EXERCISE DIRECTIONS: What is the number of lines in these entries that include "script"? Write that number and no other text.

● ● ● ● ● ● ●

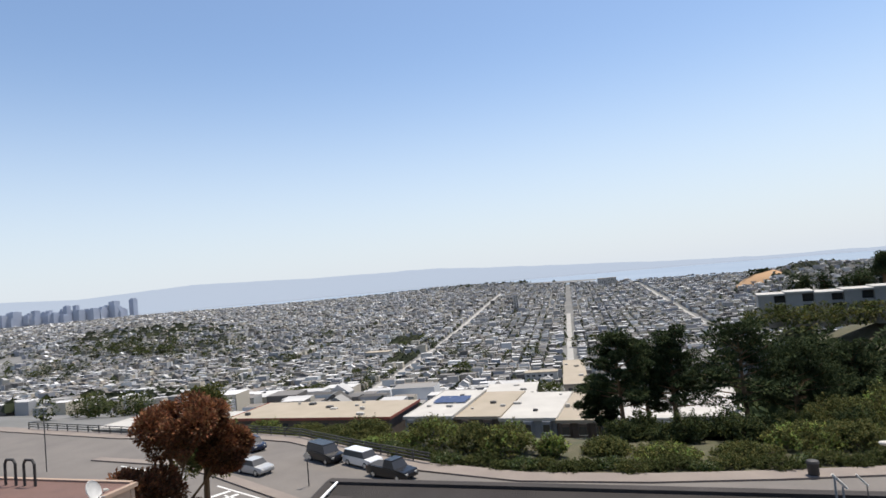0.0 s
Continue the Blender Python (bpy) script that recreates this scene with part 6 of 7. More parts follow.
# ---- flat-roofed houses below the street ----
def flat_house(x0, x1, y0, y1, z, rz=0, wall=None, roof=None, label="", h=7, solar=False, bays=0, red=False):
    o = ((x0 + x1) / 2, (y0 + y1) / 2)
    hs = thing("flat_roof_house", label, "house", pose(o[0], o[1], z - h - 6, 0, 0, rz), "houses below the street")
    a, c = (x1 - x0) / 2, (y1 - y0) / 2
    T = h + 6
    part("wall", Build().box(-a, a, -c, c, 0, T - 0.35), wall, hs)
    part("roof", Build().box(-a - 0.3, a + 0.3, -c - 0.3, c + 0.3, T - 0.35, T), roof, hs)
    lip = Build().box(-a - 0.35, a + 0.35, -c - 0.38, -c - 0.3, T - 0.45, T + 0.15).box(a + 0.3, a + 0.38, -c - 0.3, c + 0.3, T - 0.45, T + 0.15).box(-a - 0.38, -a - 0.3, -c - 0.3, c + 0.3, T - 0.45, T + 0.15)
    part("parapet", lip, surf("brick_red_parapet", (0.30, 0.09, 0.06), (0.24, 0.07, 0.05), 1, 0.9) if red else roof, hs)
    n = max(2, int(2 * a / 3.2))
    for i in range(n):
        x = -a + 2 * a * (i + 0.5) / n
        if bays:
            part("bay", Build().prism([(x - 1.2, -c), (x - 0.8, -c - 0.8), (x + 0.8, -c - 0.8), (x + 1.2, -c)], 0, T - 0.5), wall, hs)
        for zz in (T - 2.6, T - 5.4):
            w = part("window", Build().box(x - 0.7, x + 0.7, -c - (0.85 if bays else 0.05), -c - (0.78 if bays else 0.0), zz, zz + 1.5), DARKWIN, hs)
            part("window_frame", Build().box(x - 0.8, x + 0.8, -c - (0.84 if bays else 0.04), -c - (0.81 if bays else 0.01), zz - 0.1, zz - 0.004), WHITE_PAINT, w)
    rng = random.Random(int(x0 * 7 + y0))
    for i in range(max(3, int(a / 2.2))):
        x, y = rng.uniform(-a * 0.9, a * 0.9), rng.uniform(-c * 0.7, c * 0.8)
        s = rng.uniform(0.35, 0.9)
        part("roof_vent", Build().bevbox(x - s, x + s, y - s * 0.6, y + s * 0.6, T, T + rng.uniform(0.3, 0.8), 0.1), ROOFW if i % 3 else DARKGREY, hs)
    if solar:
        for i in range(3):
            for j in range(3):
                x, y = -a * 0.6 + i * a * 0.5, -c * 0.1 + j * 1.9
                part("solar_panel", Build().box(x, x + a * 0.48, 0, 1.8, 0, 0.06, pose(0, y, T + 0.25, 12)), SOLAR, hs, "blue-grey solar panel")
    return hs


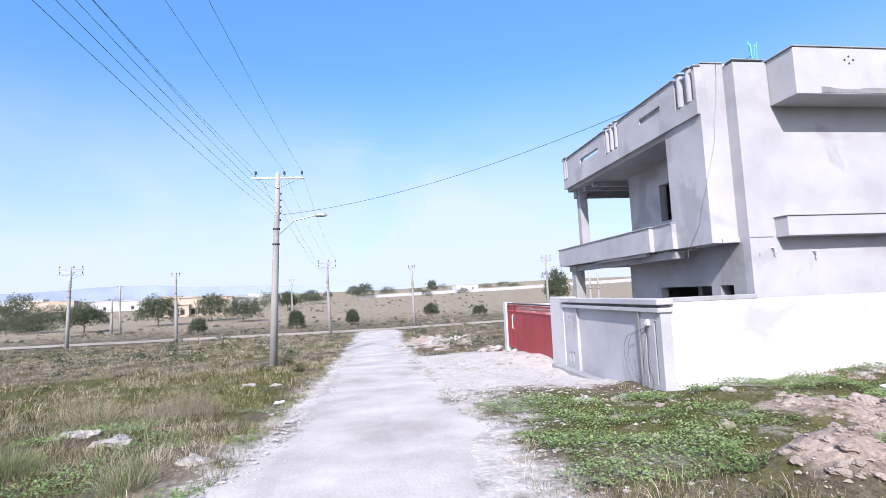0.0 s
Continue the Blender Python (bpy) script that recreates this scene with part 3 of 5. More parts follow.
    P("balcony_rail_step", box(7.9, 8.04, 13.0, 13.948, 2.61, 3.33), PLASTER, b)
    P("coping", box(7.73, 7.93, 13.92, 21.43, 3.332, 3.365, 0.006), CEMENT, b)
    P("coping", box(7.87, 8.07, 13.0, 13.918, 3.332, 3.365, 0.006), CEMENT, b)
    P("balcony_floor", box(8.06, 12.2, 13.0, 21.26, 2.58, 2.74), CEMENT)
    P("balcony_step", box(7.82, 8.0, 14.3, 17.8, 2.5, 2.598), CEMENT)
    for y in (18.3, 19.3):
        P("porch_prop", tube([(10.5, y, -0.6), (10.5, y, 2.58)], 0.032, 8), POLE)
    # waste pipes on the side wall
    for x, r, z0, z1 in ((13.80, 0.055, 4.1, 6.07), (13.86, 0.05, 1.1, 2.66), (13.98, 0.035, 3.19, 6.07), (14.07, 0.03, 1.1, 6.07), (14.25, 0.05, 3.19, 6.07), (14.32, 0.055, 1.1, 2.66), (14.18, 0.03, 1.1, 2.66), (23.22, 0.05, 3.19, 6.07), (23.40, 0.04, 3.19, 5.7), (23.28, 0.05, 1.1, 2.66)):
        bm = tube([(x, 11.12, z0), (x + 0.02, 11.11, (z0 + z1) / 2), (x, 11.12, z1)], r, 10)
        for zc in np.arange(z0 + 0.5, z1, 1.1):
            tube([(x, 11.12, zc), (x, 11.12, zc + 0.1)], r * 1.25, 10, bm)
        P("waste_pipe", bm, PVC)
    for x, y, z in ((9.35, 11.15, 2.42), (10.5, 11.15, 2.3), (13.55, 11.15, 4.75), (17.5, 11.15, 2.2), (20.9, 11.15, 2.2)):
        P("pipe_stub", tube([(x, y + 0.06, z), (x + 0.02, y - 0.07, z), (x + 0.02, y - 0.09, z - 0.12)], 0.03, 8), PVC)
    # loose cable down the front
    pts = [(8.58, 11.50, 7.42), (8.56, 11.535, 6.9), (8.5, 11.535, 6.3), (8.40, 11.535, 5.9), (8.36, 11.535, 5.3), (8.22, 11.53, 4.8), (8.12, 11.525, 4.5), (8.02, 11.54, 4.1), (8.02, 11.7, 3.8), (8.015, 11.84, 3.5), (8.02, 11.95, 3.15), (8.02, 12.2, 2.85), (8.03, 12.5, 2.55), (8.05, 12.6, 2.3)]
    P("hanging_cable", tube(pts, 0.007, 6), STEEL)
    P("patch", box(9.0, 9.06, 11.165, 11.182, 2.2, 2.3), CEMENT)
    P("rubble_bag", box(8.9, 9.45, 11.6, 11.95, 7.29, 7.44, 0.05), WHITEPAINT)
    s = P("reveal_rubble", box(17.0, 17.18, 11.2, 11.35, 3.33, 3.55, 0.03), CEMENT)
    return h


def teal_rods():
    t = thing("rebar_bundle", (10.24, 12.1, 6.22), "bundle of thin teal-sleeved rods standing on the roof", "rods")
    for k in range(5):
        dx, dy = random.uniform(-0.07, 0.07), random.uniform(-0.06, 0.06)
        part("rod", tube([(10.24 + dx, 12.1 + dy, 6.22), (10.24 + dx * 1.3, 12.1 + dy * 1.3, 7.6), (10.22 + dx * 2.4, 12.1 + dy * 2, 8.1 + random.uniform(0, 0.4))], 0.013, 5), TEAL, t)


def boundary():
    b = thing("boundary_wall", (15.0, 9.78, -0.5), "long whitewashed boundary wall along the side plot", "wall")
    part("side_run", wall("y", 9.68, 0.22, 5.56, 24.8, -1.1, 1.24), WHITEWASH, b)
    part("raised_top", box(5.56, 7.6, 9.70, 9.88, 1.242, 1.34, 0.01), CEMENT, b)
    part("rear_run", wall("x", 24.58, 0.22, 9.9, 21.5, -1.1, 1.24), WHITEWASH, b)
    part("north_run", wall("y", 21.5, 0.22, 5.6, 24.8, -1.6, 1.0), WHITEWASH, b)
    f = thing("front_wall", (5.44, 12.6, -0.7), "grey plastered front boundary wall with stepped coping and grooved piers", "wall")
    Q = lambda n, bm, m=CEMENT, l="": part(n, bm, m, f, l)
    Q("panel", box(5.40, 5.56, 10.62, 14.0, -1.2, 1.04), PLASTER)
    Q("pier_corner", wall("x", 5.32, 0.236, 9.66, 10.62, -1.1, 1.04, [(9.86, 9.93, -0.45, 0.86), (10.22, 10.29, -0.45, 0.86)]), PLASTER)
    Q("groove_back", box(5.40, 5.5, 9.8, 10.35, -0.6, 0.9), COPING)
    Q("pier_far", wall("x", 5.32, 0.236, 14.0, 14.95, -1.3, 1.04, [(14.3, 14.38, 0.62, 0.78), (14.6, 14.68, 0.62, 0.78), (14.3, 14.42, -0.55, -0.28), (14.55, 14.67, -0.55, -0.28)]), PLASTER)
    Q("groove_back", box(5.42, 5.5, 14.1, 14.85, -0.7, 0.9), COPING)
    Q("coping_lower", box(5.25, 5.58, 9.62, 14.97, 1.042, 1.14, 0.012), PLASTER)
    Q("coping_gap", box(5.33, 5.56, 9.68, 14.95, 1.14, 1.20), COPING)
    Q("coping_upper", box(5.22, 5.60, 9.60, 15.0, 1.202, 1.33, 0.012), PLASTER)
    Q("footing", box(5.12, 5.38, 9.6, 9.95, -0.72, -0.60, 0.02))
    Q("plinth", box(5.05, 5.316, 12.3, 15.6, -1.0, -0.74, 0.02))
    g = thing("gate_pier", (5.4, 15.5, -0.9), "white plastered square gate pier", "pier")
    part("shaft", box(5.30, 5.75, 14.98, 16.12, -1.4, 1.36, 0.012), WHITEWASH, g)
    g2 = thing("gate_pier", (5.4, 22.2, -1.1), "white plastered gate pier at the far end", "pier")
    part("shaft", box(5.30, 5.65, 22.0, 22.4, -1.7, 1.1, 0.012), WHITEWASH, g2)


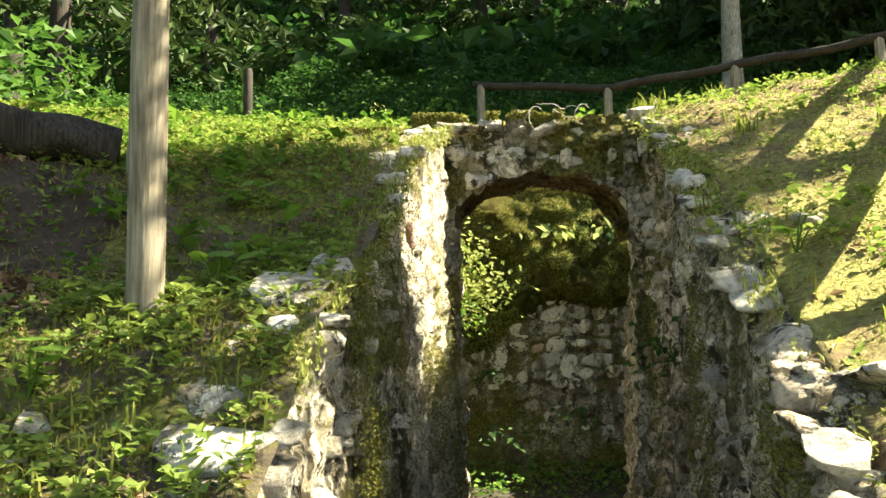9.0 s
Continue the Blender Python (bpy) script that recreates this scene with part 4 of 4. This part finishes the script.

● ● ● ● ● ● ●

ANSWER BELOW: 3